A panel of four of Iowa’s leading conservation farmers brought diversity to the conference’s afternoon sessions. Delaney moderated the discussion by the members of the RRWA Agriculture Advisory Committee: Jerry Peckumn, board chair of Iowa Rivers Revival; Craig Fleishman, Minburn sustainable farmer and RRWA board member; Jim Caligiuri, chair of the national agriculture committee of the Izaak Walton League; and Francis Thicke, Fairfield organic farmer and 2010 reform candidate for Iowa Secretary of Agriculture.

The conference ended with photo displays by Ty Smedes and Leland Searles, bringing to the eye the very rich wildlife in the Raccoon basin and providing an aesthetic climax to a very informative day. Searles, a RRWA board member, was pleased with the event.
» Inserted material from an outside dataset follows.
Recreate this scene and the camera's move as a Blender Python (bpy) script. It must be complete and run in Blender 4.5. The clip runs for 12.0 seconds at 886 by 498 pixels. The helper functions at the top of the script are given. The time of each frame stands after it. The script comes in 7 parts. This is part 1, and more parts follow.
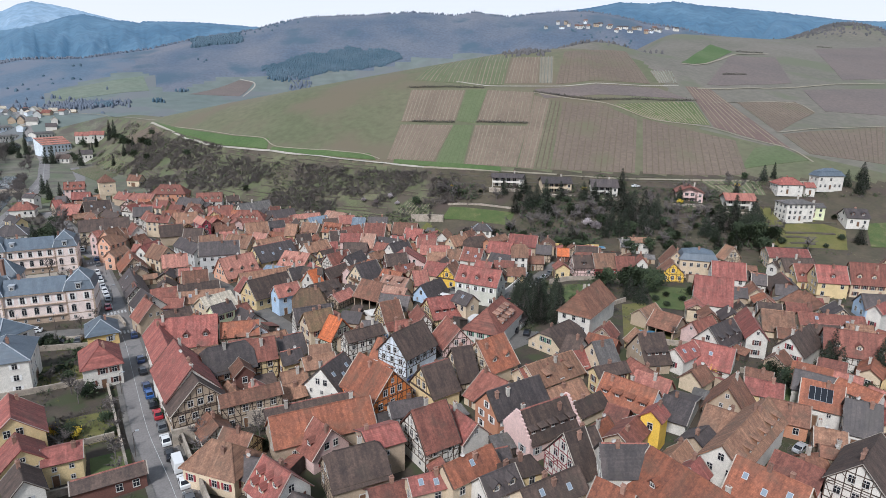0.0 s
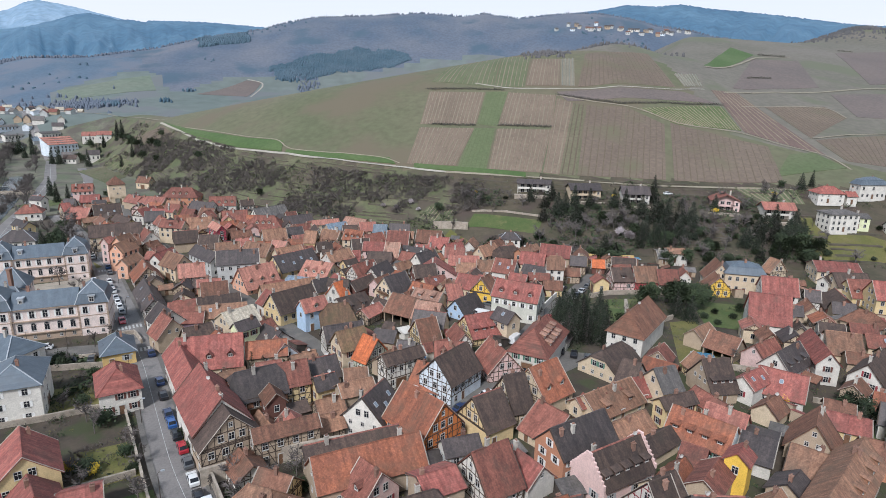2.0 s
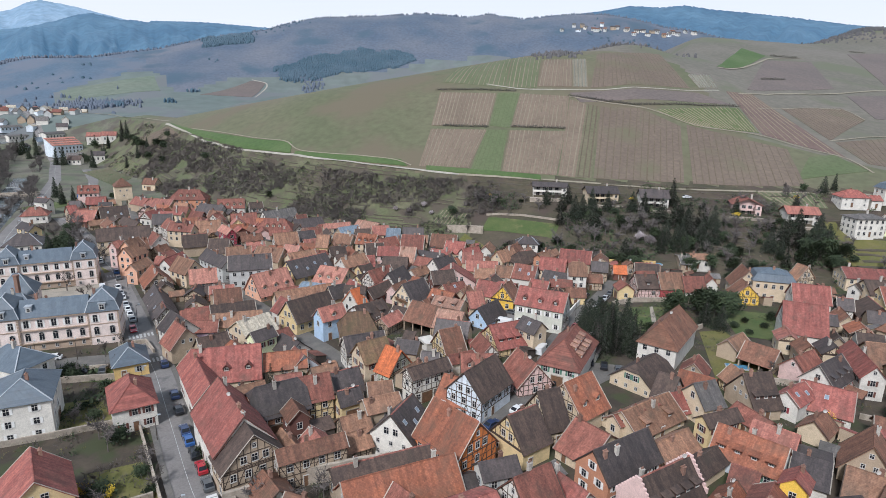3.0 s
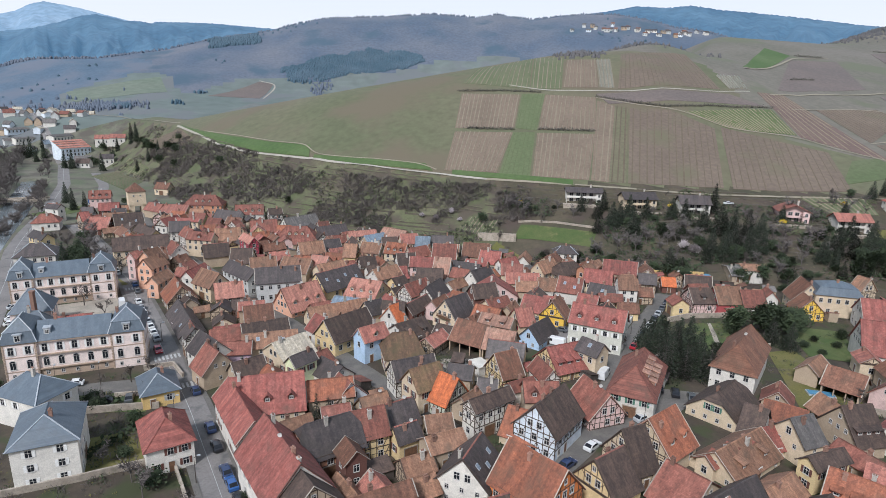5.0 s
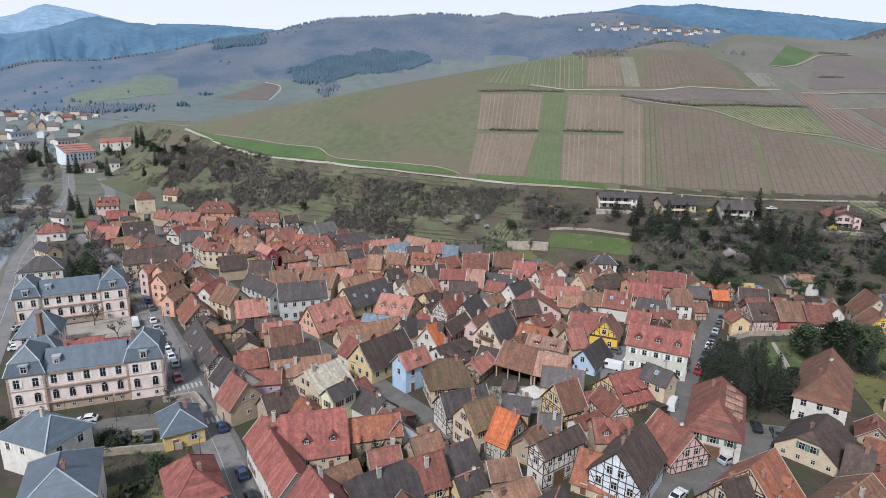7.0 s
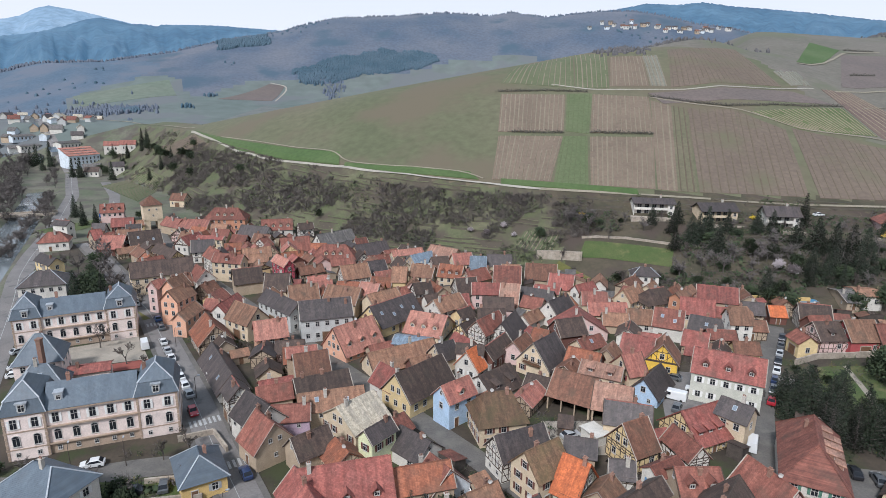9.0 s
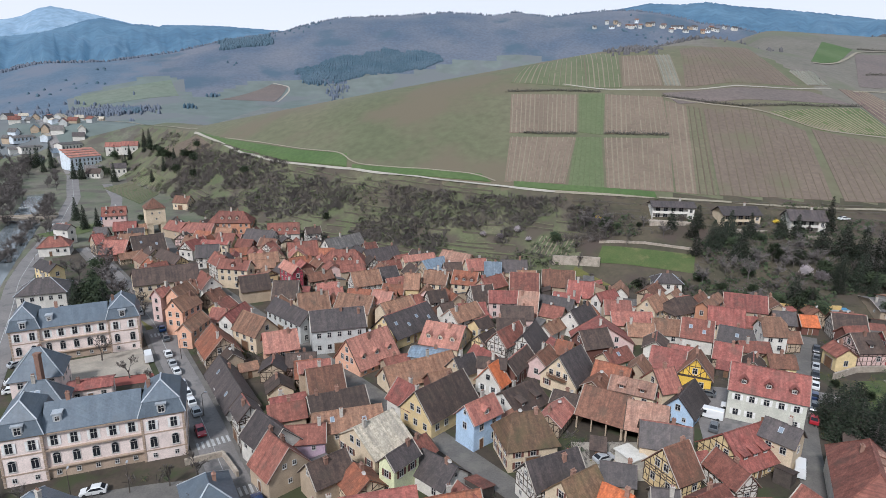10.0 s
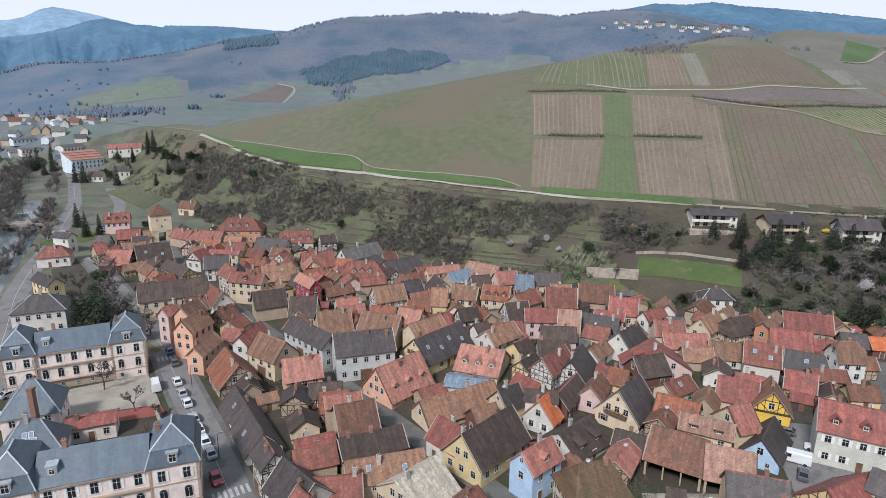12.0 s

“I’ve been very satisfied to work with the Board and Officers in planning the Life in the Raccoon conference,” Searles said, “from our venue at the Hotel Pattee to the quality of work from the faculty and students at Drake University and other institutions. We have a dedicated membership of advocates, citizen scientists and professionals with clear goals, the necessary skills and the drive to make changes.”

The RRWA is an all-voluntary, non-profit that does not seek grants or have deep-pocketed funders. The group is “completely self-funded by members,” Delaney said, “so it is unfettered by big money, industry or politics.”